YOUR INSTRUCTIONS:
Only the lines from the start of the data to the line containing "return min((k *", both included, should be output, exactly and without pictures.

SOURCE EXCERPT:
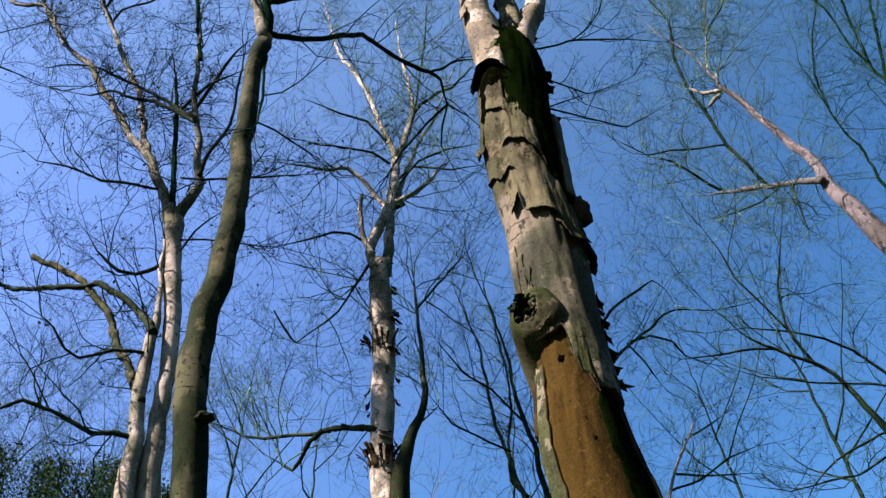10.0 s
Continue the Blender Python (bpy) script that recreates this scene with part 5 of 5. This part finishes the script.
# rotten knots and a hanging flap on the thickest limb
q = MAIN.lines[0][0]
side, total = limb_surface(q)


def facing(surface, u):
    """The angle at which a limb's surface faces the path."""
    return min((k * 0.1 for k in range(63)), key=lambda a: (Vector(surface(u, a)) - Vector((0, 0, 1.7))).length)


# dark patch that paints the shaded side of the thickest limb's foot
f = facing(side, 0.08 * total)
bark_patch("mossy_shade_bark", side, (0.0, f + 0.65), (0.10 * total, f + 2.6), MAIN.parts[0], 0.003, 0.006, (0, 0, -0.004, 0), 0.03, 91.0, (30, 20), "dark bark painted for the limb's shaded side", mats=(BARK_MOSS_SHADE, BARK_MOSS_SHADE))
# dark patches that paint the cast shade on the other two limbs' feet
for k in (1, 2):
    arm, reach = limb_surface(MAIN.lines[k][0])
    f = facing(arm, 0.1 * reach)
    bark_patch("mossy_shade_bark", arm, (0.0, f - 1.6), ((0.11 if k == 1 else 0.07) * reach, f + 1.6), MAIN.parts[k], 0.003, 0.006, (0, 0, 0, 0), 0.03, 93.0 + k, (26, 24), "dark bark painted for the shade at the fork", mats=(BARK_MOSS_SHADE, BARK_MOSS_SHADE))
for u, turn, size in ((0.235, 0.2, 0.05), (0.205, 0.75, 0.03), (0.50, 0.5, 0.03), (0.44, -0.9, 0.03)):
    lump("knot", side(u * total, facing(side, u * total) + turn, -size * 0.3), (size, size, size * 0.8), ROT_SHADE, MAIN.parts[0], u * 31, 0.6, "dark rotten knot")
for u, turn, w, h in ((0.13, -0.75, 0.55, 0.16), (0.25, 0.0, 0.9, 0.08), (0.43, 0.1, 1.6, 0.07), (0.60, 0.0, 1.3, 0.06)):
    f = facing(side, u * total) + turn
    bark_patch("bark_flap", side, (u * total, f - w / 2), (u * total + h, f + w / 2), MAIN.parts[0], 0.004, 0.005, (0.03, 0.0, 0.012, 0.004), 0.02, u * 17, (10, 10), "curled flap of pale bark", mats=(BARK_LIMB, FLAKE))

# curled tatters of bark on the silver tree
cs, total = limb_surface(CENTRE.lines[0][0])
for k in range(42):
    s = total * rng.uniform(0.52, 0.99)
    th = rng.choice((rng.uniform(2.4, 3.6), rng.uniform(2.6, 3.5), rng.uniform(-0.4, 2.6)))
    w, h, c = rng.uniform(0.2, 0.9), rng.uniform(0.03, 0.12), rng.uniform(0.015, 0.075)
    bark_patch("bark_flake", cs, (s, th - w / 2), (s + h, th + w / 2), CENTRE.parts[0], 0.004, 0.004, (c, 0, rng.uniform(0, 0.4) * c, rng.uniform(0, 0.4) * c), 0.02, k * 2.3, (5, 6), mats=(BARK_PALE, FLAKE))
for u in (0.66, 0.835):
    for k in range(16):
        s, th = total * u + rng.uniform(-0.05, 0.05), rng.uniform(0.0, 3.3)
        w = rng.uniform(0.08, 0.22)
        bark_patch("bark_tatter", cs, (s - 0.05, th), (s + rng.uniform(0.06, 0.2), th + w), CENTRE.parts[0], 0.005, 0.004, (0.02, rng.uniform(0.05, 0.14), 0, 0), 0.01, k * 3.3 + u, (5, 3), mats=(FLAKE, FLAKE))

# knots on the pale limbs
for k, (q, grow) in enumerate(MAIN.lines):
    if not 0.045 < q[0, 3] < 0.2:
        continue
    surface, total = limb_surface(q)
    for c in range(int(total * 1.6)):
        s, th = rng.uniform(0.15, 0.95) * total, rng.uniform(0, 6.28)
        r = float(np.interp(s / total, np.linspace(0, 1, len(q)), q[:, 3]))
        z = min(0.028, rng.uniform(0.16, 0.4) * r)
        lump("knot", surface(s, th, -z * 0.35), (z, z, z * 1.2), rng.choice((FLAKE, ROT_SHADE)), MAIN.parts[k], k * 3.1 + c, 0.5)

# short broken spurs on the pale limbs
for k, (q, grow) in enumerate(list(MAIN.lines)):
    if not 0.03 < q[0, 3] < 0.2:
        continue
    surface, total = limb_surface(q)
    for c in range(int(total * 0.8)):
        s, th = rng.uniform(0.2, 0.98) * total, rng.uniform(0, 6.28)
        r = float(np.interp(s / total, np.linspace(0, 1, len(q)), q[:, 3]))
        a, b = np.array(surface(s, th, -r * 0.5)), np.array(surface(s + rng.uniform(0.0, 0.5) * r, th, rng.uniform(0.15, 0.6) * r))
        e = b + (b - a) * 0.25 + np.array([rng.uniform(-0.3, 0.3) * r for _ in range(3)])
        w = rng.uniform(0.2, 0.36) * r
        v, f = tube(spline([(*a, w * 1.3), (*b, w), (*e, w * 0.75)], 0.03, 0.6), 7, 0.3, 14, k + c * 1.3)
        mesh_object("spur", v, f, rng.choice((BARK_ROUGH, BARK_LIMB, BARK_ROUGH)), MAIN.parts[k])

# burrs, lichened lumps and broken snags on the dead limb overhead
for k, (q, grow) in enumerate(OVER.lines):
    surface, total = limb_surface(q)
    for c in range(int(total * 3)):
        s, th = rng.uniform(0.05, 0.97) * total, rng.uniform(0, 6.28)
        r = float(np.interp(s / total, np.linspace(0, 1, len(q)), q[:, 3]))
        if c % 3:
            z = rng.uniform(0.3, 0.6) * r
            lump("burr", surface(s, th, -z * 0.55), (z, z, z * 1.2), rng.choice((BARK_ROUGH, BARK_MOSS_SHADE, FLAKE)), OVER.parts[k], k * 3.1 + c, 0.6)
        else:
            a, b = np.array(surface(s, th, -r * 0.5)), np.array(surface(s + rng.uniform(0.0, 0.8) * r, th, rng.uniform(0.1, 0.5) * r))
            w = rng.uniform(0.25, 0.5) * r
            v, f = tube(spline([(*a, w * 1.3), (*b, w), (*(b + (b - a) * 0.2), w * 0.6)], 0.03, 0.6), 8, 0.4, 14, k + c * 1.3)
            mesh_object("snag", v, f, BARK_ROUGH, OVER.parts[k])

lump("knot", (-1.323, 4.620, 4.514), (0.06, 0.06, 0.035), BARK_OLIVE, DARK.parts[0], 4.4, 0.4)

# ---------------------------------------------------------------- pine boughs
def needles(ends, rng, per, length, spread):
    """Clumps of needles round the twig tips."""
    n = len(ends) * per
    base = np.repeat(ends, per, 0) + rng.normal(0, spread, (n, 3))
    a = rng.normal(0, 1, (n, 3)) + np.array((0, 0, -0.25))
    a /= np.linalg.norm(a, axis=1)[:, None]
    b = np.cross(a, rng.normal(0, 1, (n, 3)))
    b /= np.linalg.norm(b, axis=1)[:, None]
    ln = (length * rng.uniform(0.6, 1.3, n))[:, None]
    w = 0.0042
    c = np.cross(a, b)
    v = np.stack([base + b * w, base - b * w * 0.5 + c * w, base - b * w * 0.5 - c * w, base + a * ln], 1).reshape(-1, 3)
    o = np.arange(n)[:, None] * 4
    return v, np.vstack([o + np.array((0, 1, 3)), o + np.array((1, 2, 3)), o + np.array((2, 0, 3))])


prng = np.random.default_rng(77)
tips = PINE.twigs(7.8, 0.275, 0.0046, TWIG, 31, levels=3, kids=(4, 3), up=-0.12, spread=1.1, skip_thick=0.062, label="short pine twigs")
tips = tips[(tips[:, 2] > 7) & (prng.random(len(tips)) < 0.5)]
v, f = needles(tips, prng, 26, 0.052, 0.026)
mesh_object("foliage", v, f, NEEDLE, PINE.top, "dense dark green needle clumps", smooth=False, kind="stuff")

# ---------------------------------------------------------------- woods behind
def wood_tree(x, y, height, r, seed, pale=False, lean=(0.0, 0.0), n_limbs=9, density=1.0, low=0.3, name="bare_tree", label="slim leafless tree with grey bark, behind"):
    rng = random.Random(seed)
    t = Tree(name, (x, y, 0), label, group="leafless trees behind")
    mat = BARK_PALE if pale else BARK_GREY
    pts = []
    px, py = x, y
    for k in range(8):
        u = k / 7
        pts.append((px, py, height * u, r * (1 - 0.86 * u)))
        px += lean[0] * height / 7 + rng.uniform(-0.14, 0.14)
        py += lean[1] * height / 7 + rng.uniform(-0.14, 0.14)
    t.limb("trunk", pts, mat, sides=10)
    for k in range(n_limbs):
        u = rng.uniform(low, 0.95)
        i = min(6, int(u * 7))
        w = u * 7 - i
        a = [pts[i][c] * (1 - w) + pts[i + 1][c] * w for c in range(4)]
        az = rng.uniform(0, 6.283)
        ln = height * rng.uniform(0.16, 0.34) * (1.15 - u * 0.6)
        limb = [(a[0], a[1], a[2], a[3] * 0.62)]
        for c in range(1, 5):
            g = c / 4
            limb.append((a[0] + math.cos(az) * ln * g * 0.75 + rng.uniform(-0.1, 0.1), a[1] + math.sin(az) * ln * g * 0.75 + rng.uniform(-0.1, 0.1),
                         a[2] + ln * (0.45 * g + 0.4 * g * g), max(0.006, a[3] * 0.62 * (1 - 0.8 * g))))
        t.limb("branch", limb, mat)
    t.twigs(1.0 * density, 1.5, 0.009, TWIG_PALE if pale else TWIG_GREY, seed, levels=4, kids=(4, 3, 2), up=0.3, low=height * 0.25)
    return t


WOODS = (
    # x, y, height, radius, pale, lean
    (-1.9, 13.0, 10.5, 0.09, False, (0.02, 0.0)), (-0.2, 15.5, 11.5, 0.10, True, (-0.02, 0.0)), (1.6, 12.5, 10.5, 0.08, False, (0.03, 0.0)),
    (3.3, 14.5, 13.5, 0.07, True, (-0.03, 0.0)), (5.6, 13.0, 13.0, 0.06, False, (-0.03, 0.0)), (7.6, 12.5, 14.5, 0.07, False, (-0.04, 0.0)),
    (11.8, 13.0, 15.5, 0.08, False, (-0.05, 0.0)), (-3.8, 15.0, 13.0, 0.10, False, (0.0, 0.0)), (10.3, 9.6, 15.0, 0.08, False, (-0.05, 0.0)),
    (-5.0, 12.0, 9.5, 0.08, False, (0.0, 0.0)), (-7.2, 13.0, 10.5, 0.09, False, (0.02, 0.0)), (-6.0, 10.0, 7.4, 0.07, False, (0.0, 0.0)),
)
for k, (x, y, h, r, pale, lean) in enumerate(WOODS):
    wood_tree(x, y, h, r, 100 + k, pale, lean, n_limbs=6 if x < 7 else 11, density=0.5 if x < 2 else 0.75)
# ivy-hung thicket at the edge of the wood
for k, (x, y, h) in enumerate(((-6.5, 11.3, 8.55), (-7.6, 11.6, 8.5), (-5.6, 11.6, 8.45), (-4.9, 11.9, 8.6), (-4.1, 12.2, 8.3))):
    t = wood_tree(x, y, h, 0.09, 300 + k, n_limbs=14, density=1.2, low=0.45, name="ivied_tree", label="dark twiggy tree hung with ivy in the thicket")
    rng2 = np.random.default_rng(900 + k)
    n = 19000
    z = h * (0.3 + 0.68 * rng2.random(n) ** 0.9)
    a = rng2.uniform(0, 6.283, n)
    rad = (0.2 + 0.75 * rng2.random(n) ** 1.6) * (1.15 - z / h * 0.7)
    pts = np.stack([x + np.cos(a) * rad, y + np.sin(a) * rad, z], 1)
    v, f = leaf_cards(pts, rng2, 0.055)
    mesh_object("foliage", v, f, IVY, t.top, "dark green ivy leaves", kind="stuff")

# ---------------------------------------------------------------- ground
gv, gf = [], []
# unseen ground; the rise beyond 20 m is added to block low sky light
ring = [0, 1.5, 3, 5, 8, 12, 18, 30, 60, 150, 500, 2500]
for i, r in enumerate(ring):
    for j in range(48):
        a = 2 * math.pi * j / 48
        x, y = r * math.cos(a), r * math.sin(a)
        gv.append((x, y, -0.02 + (0.10 * noise.noise(Vector((x * 0.3, y * 0.3, 0))) if 1 < r < 40 else 0) + 0.33 * max(0.0, min(r, 150.0) - 20.0)))
for i in range(len(ring) - 1):
    for j in range(48):
        gf.append((i * 48 + j, (i + 1) * 48 + j, (i + 1) * 48 + (j + 1) % 48, i * 48 + (j + 1) % 48))
tagged(mesh_object("ground", gv, gf, GROUND), "unseen woodland floor of brown leaf litter and moss, rising to block low sky", "ground", kind="structure")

RESPONSE FOR THIS EXERCISE:
10.0 s
Continue the Blender Python (bpy) script that recreates this scene with part 5 of 5. This part finishes the script.
# rotten knots and a hanging flap on the thickest limb
q = MAIN.lines[0][0]
side, total = limb_surface(q)


def facing(surface, u):
    """The angle at which a limb's surface faces the path."""
    return min((k * 0.1 for k in range(63)), key=lambda a: (Vector(surface(u, a)) - Vector((0, 0, 1.7))).length)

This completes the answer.